## DATA EXTRACT:

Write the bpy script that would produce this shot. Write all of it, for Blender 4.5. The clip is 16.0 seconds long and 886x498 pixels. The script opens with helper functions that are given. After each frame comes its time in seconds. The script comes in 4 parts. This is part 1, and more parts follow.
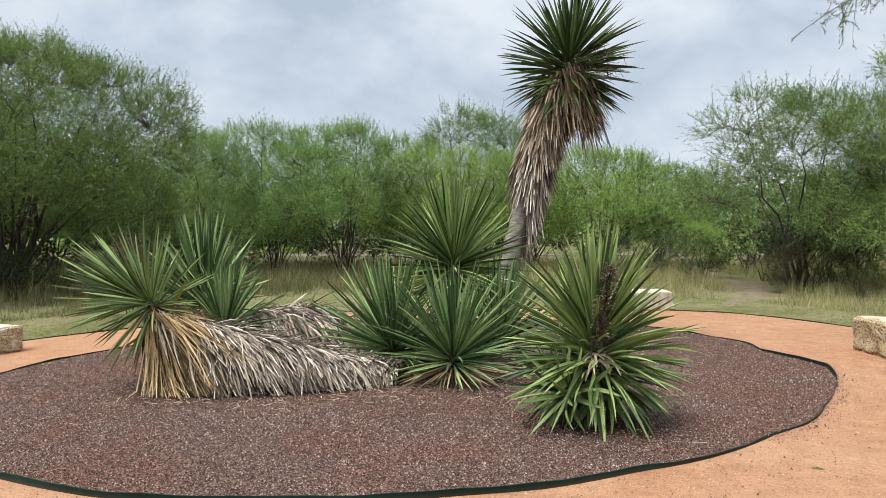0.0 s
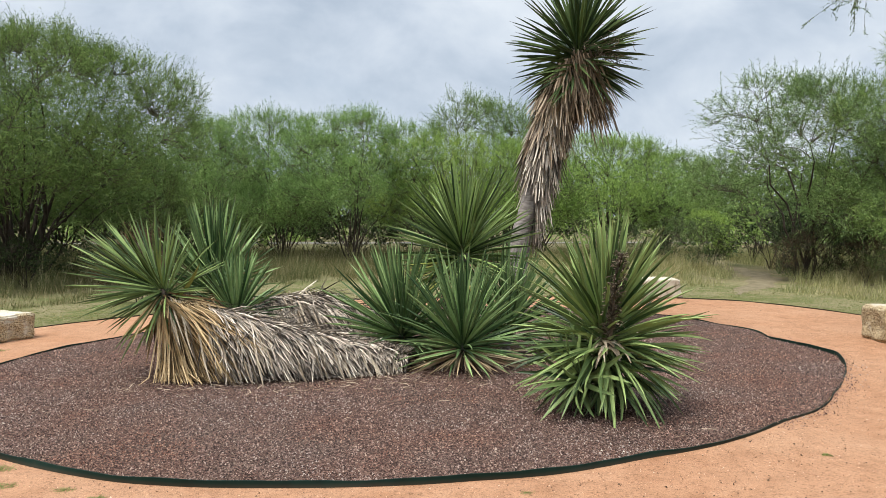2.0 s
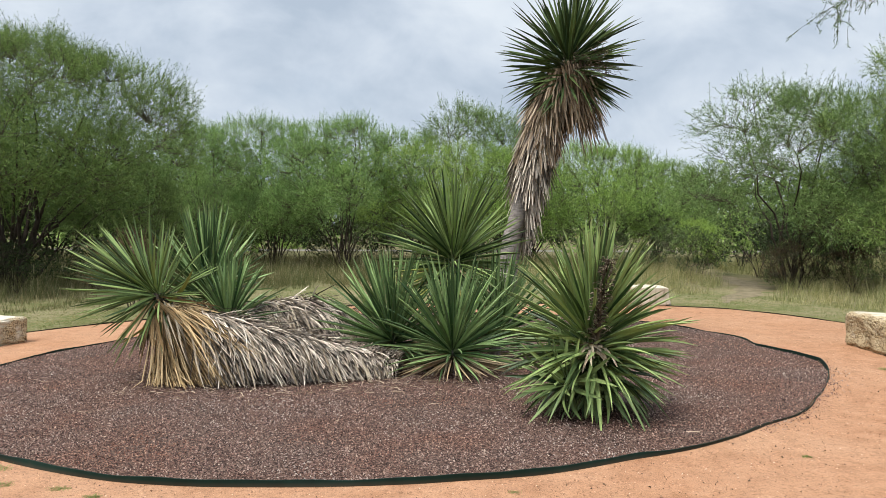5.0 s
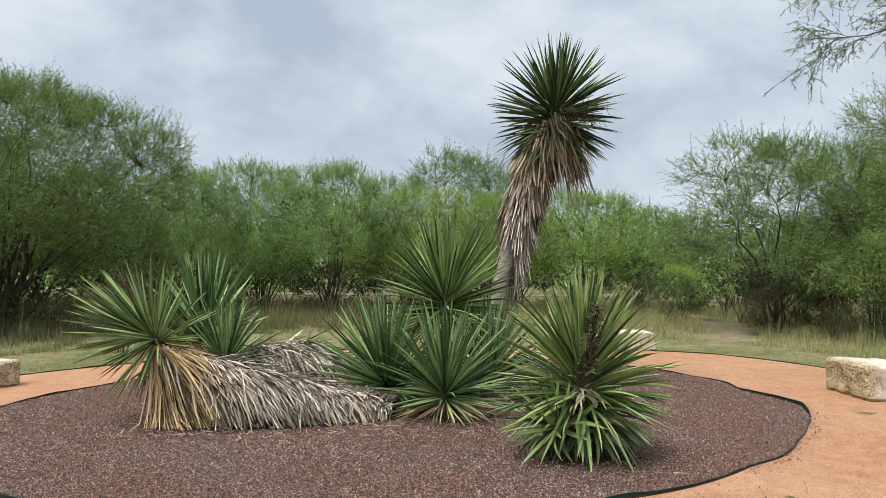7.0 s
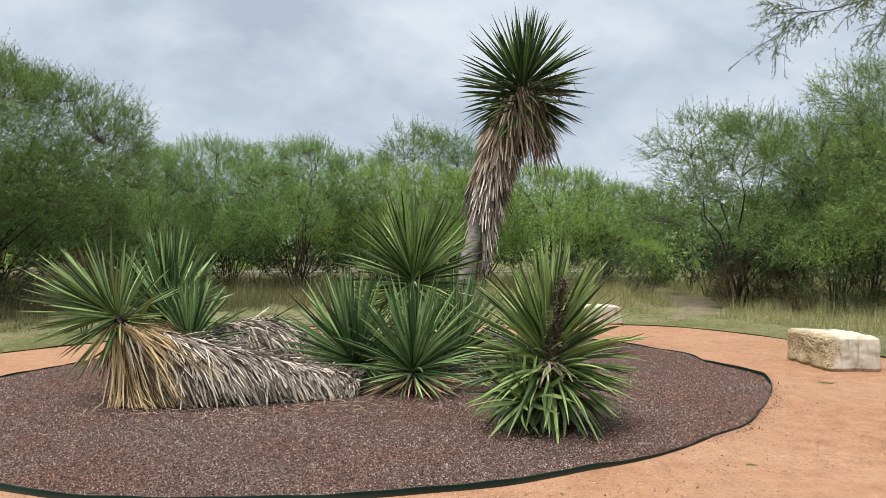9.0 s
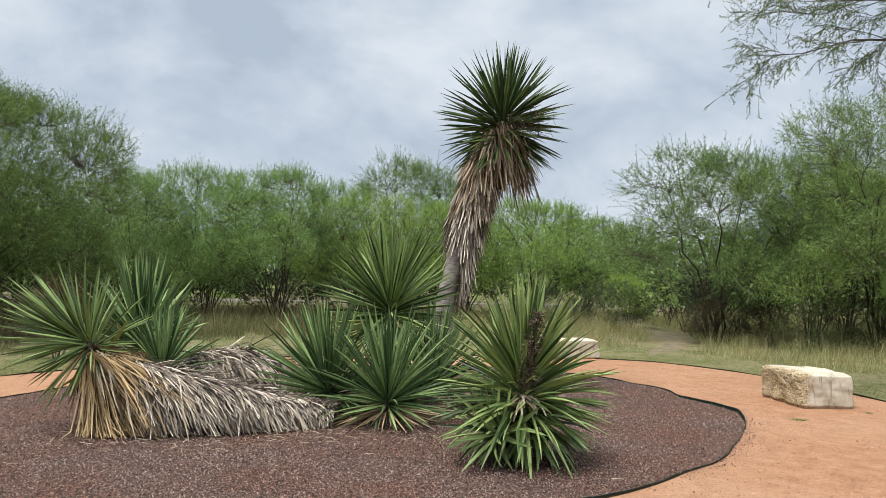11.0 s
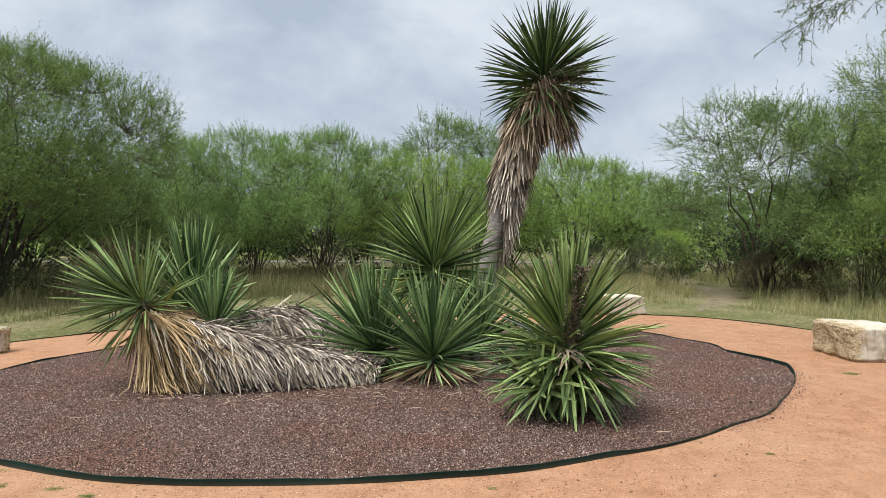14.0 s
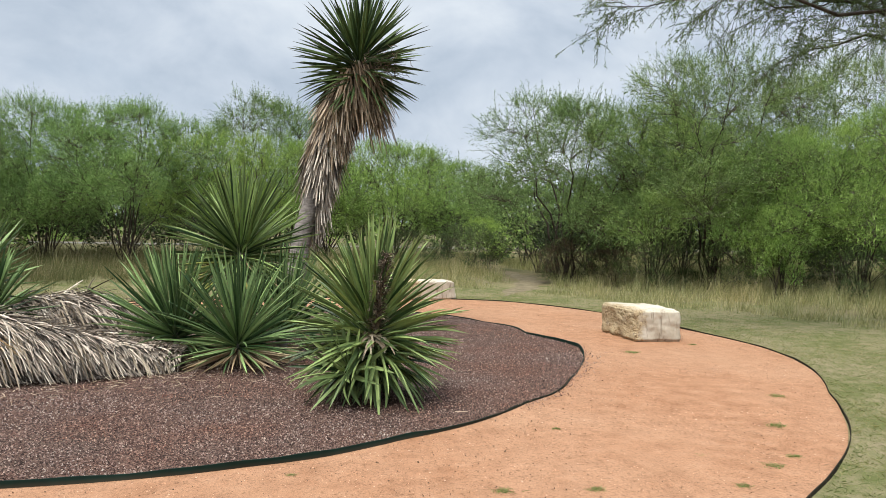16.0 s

## GIVEN TASK:
Give the data above again in full and unchanged, skipping the pictures.

## OUTPUT OF THE TASK:
Write the bpy script that would produce this shot. Write all of it, for Blender 4.5. The clip is 16.0 seconds long and 886x498 pixels. The script opens with helper functions that are given. After each frame comes its time in seconds. The script comes in 4 parts. This is part 1, and more parts follow.
0.0 s
2.0 s
5.0 s
7.0 s
9.0 s
11.0 s
14.0 s
16.0 s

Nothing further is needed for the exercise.